Kuyperian ethics talks about acknowledging the sovereignty of God over every sphere of life and that we should respect the dignity of every human—even these brainwashed aggressors. But what do we do when their dignity is buried so deep beneath militaristic lies and hatred that they can’t recognize common humanity anymore?


This is where I struggle with Kuyper’s call for grace. He would urge mercy even for the most deluded soul. Frankly, this is where I part ways with my Calvinistic education. I believe Kuyper is wholly mistaken—these souls are far too tainted, too poisoned. Redemption is no longer theirs to claim.


Though I sense the real path to salvation lies in creating spaces—both literal and figurative—where truth can be revealed in small, survivable doses. Spaces where they have a chance to unlearn their prejudices before guilt consumes them entirely.


You may think me cruel, but if you had seen the atrocities I’ve witnessed, you might understand. For the unconvinced, I implore you: watch Intercepted (2024), the haunting, award-winning documentary by Oksana Karpovysch, or look up the harrowing images of mass graves in Izium. Only then will you grasp why I write with such cold finality—there is scarcely a shred of humanity left in these Russian children.

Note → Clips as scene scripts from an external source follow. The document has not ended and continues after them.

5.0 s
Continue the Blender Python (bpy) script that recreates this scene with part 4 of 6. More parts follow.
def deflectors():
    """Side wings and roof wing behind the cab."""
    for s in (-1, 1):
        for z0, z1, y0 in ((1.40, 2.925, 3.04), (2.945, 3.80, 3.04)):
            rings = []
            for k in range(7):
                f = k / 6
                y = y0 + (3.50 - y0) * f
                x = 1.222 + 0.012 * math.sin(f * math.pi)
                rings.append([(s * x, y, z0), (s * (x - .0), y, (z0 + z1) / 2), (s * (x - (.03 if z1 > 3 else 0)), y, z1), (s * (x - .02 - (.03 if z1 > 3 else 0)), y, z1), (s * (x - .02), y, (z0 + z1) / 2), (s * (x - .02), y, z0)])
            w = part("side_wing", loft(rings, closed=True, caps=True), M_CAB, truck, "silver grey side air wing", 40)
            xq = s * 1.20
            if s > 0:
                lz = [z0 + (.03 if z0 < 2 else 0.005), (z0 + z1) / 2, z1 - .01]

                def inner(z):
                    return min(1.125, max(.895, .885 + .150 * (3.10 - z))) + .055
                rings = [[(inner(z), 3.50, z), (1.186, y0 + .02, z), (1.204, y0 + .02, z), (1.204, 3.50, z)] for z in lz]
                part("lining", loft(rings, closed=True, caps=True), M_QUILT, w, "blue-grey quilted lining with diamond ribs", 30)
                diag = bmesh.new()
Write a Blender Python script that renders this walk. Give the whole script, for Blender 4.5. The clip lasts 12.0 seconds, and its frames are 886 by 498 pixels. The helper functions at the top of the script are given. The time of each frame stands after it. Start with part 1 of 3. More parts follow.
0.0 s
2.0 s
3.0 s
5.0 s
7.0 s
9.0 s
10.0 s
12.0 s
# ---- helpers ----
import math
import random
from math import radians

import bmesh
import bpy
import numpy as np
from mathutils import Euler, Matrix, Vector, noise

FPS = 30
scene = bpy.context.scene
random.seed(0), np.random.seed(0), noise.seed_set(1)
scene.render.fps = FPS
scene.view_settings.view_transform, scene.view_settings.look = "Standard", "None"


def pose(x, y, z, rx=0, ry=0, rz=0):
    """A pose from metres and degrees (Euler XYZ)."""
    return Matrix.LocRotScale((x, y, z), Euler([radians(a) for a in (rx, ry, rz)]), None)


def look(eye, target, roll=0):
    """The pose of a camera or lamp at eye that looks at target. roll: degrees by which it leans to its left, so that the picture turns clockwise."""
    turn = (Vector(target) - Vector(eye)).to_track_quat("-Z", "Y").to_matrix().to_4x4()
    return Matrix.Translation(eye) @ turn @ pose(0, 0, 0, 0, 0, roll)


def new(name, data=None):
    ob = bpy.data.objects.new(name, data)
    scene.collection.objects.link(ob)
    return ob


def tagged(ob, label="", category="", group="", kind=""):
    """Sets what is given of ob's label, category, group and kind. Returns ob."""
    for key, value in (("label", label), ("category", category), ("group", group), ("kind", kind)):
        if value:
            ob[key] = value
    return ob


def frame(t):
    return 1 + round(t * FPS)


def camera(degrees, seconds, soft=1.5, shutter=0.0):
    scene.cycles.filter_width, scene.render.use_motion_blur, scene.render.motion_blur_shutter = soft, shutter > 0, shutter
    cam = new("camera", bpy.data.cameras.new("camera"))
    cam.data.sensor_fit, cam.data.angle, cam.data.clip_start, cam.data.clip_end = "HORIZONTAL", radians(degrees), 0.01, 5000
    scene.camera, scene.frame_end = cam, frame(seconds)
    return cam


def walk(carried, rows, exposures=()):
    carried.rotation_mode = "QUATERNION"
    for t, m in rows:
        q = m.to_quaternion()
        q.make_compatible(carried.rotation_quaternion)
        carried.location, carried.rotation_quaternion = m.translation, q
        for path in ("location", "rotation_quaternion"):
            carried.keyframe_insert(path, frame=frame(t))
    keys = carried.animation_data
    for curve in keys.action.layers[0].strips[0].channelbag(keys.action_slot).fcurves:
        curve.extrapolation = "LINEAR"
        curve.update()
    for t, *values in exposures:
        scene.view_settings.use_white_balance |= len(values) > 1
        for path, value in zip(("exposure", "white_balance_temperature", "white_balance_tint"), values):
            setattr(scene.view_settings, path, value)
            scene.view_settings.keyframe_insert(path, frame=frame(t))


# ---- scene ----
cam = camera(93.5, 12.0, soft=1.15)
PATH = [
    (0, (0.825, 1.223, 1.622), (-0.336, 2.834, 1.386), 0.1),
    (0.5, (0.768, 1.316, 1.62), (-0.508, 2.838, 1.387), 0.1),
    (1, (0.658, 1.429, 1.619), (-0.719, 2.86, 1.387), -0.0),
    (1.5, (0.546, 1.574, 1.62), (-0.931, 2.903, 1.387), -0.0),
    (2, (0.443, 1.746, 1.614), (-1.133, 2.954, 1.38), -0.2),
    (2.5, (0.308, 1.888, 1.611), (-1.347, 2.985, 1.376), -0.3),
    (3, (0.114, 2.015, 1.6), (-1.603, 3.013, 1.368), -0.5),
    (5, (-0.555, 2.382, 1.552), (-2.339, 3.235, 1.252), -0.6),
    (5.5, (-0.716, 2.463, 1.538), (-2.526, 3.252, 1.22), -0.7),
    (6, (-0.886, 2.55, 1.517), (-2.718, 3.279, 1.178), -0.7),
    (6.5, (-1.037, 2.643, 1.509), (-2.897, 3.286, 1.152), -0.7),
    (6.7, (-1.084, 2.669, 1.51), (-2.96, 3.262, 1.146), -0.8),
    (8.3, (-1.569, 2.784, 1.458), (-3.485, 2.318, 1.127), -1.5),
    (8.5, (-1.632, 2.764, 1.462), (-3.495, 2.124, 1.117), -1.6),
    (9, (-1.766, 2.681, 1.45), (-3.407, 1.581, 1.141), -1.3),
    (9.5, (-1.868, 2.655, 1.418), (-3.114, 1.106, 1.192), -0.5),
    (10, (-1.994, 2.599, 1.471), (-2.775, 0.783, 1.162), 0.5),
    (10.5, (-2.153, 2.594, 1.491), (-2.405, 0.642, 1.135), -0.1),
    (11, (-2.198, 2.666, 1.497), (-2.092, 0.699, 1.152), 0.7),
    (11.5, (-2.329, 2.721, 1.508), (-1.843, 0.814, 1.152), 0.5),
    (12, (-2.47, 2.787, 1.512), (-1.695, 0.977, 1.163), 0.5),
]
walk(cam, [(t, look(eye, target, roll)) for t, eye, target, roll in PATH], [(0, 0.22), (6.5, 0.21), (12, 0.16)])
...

Surely, the zombie children will relentlessly march on—another wave of half-trained, half-frozen youths, blindly trying to unmake a country they barely comprehend. And I keep wondering: who truly wins when the only trophies are cheap washing machines, stolen toilets, and an endless river of tears? Certainly not the children who will grow up without fathers, nor the mothers who sift through rubble for a final glimpse of home. And definitely not the Russian soldiers who may one day wake to the bitter truth: the real enemy was never across the border—it was inside their own heads all along.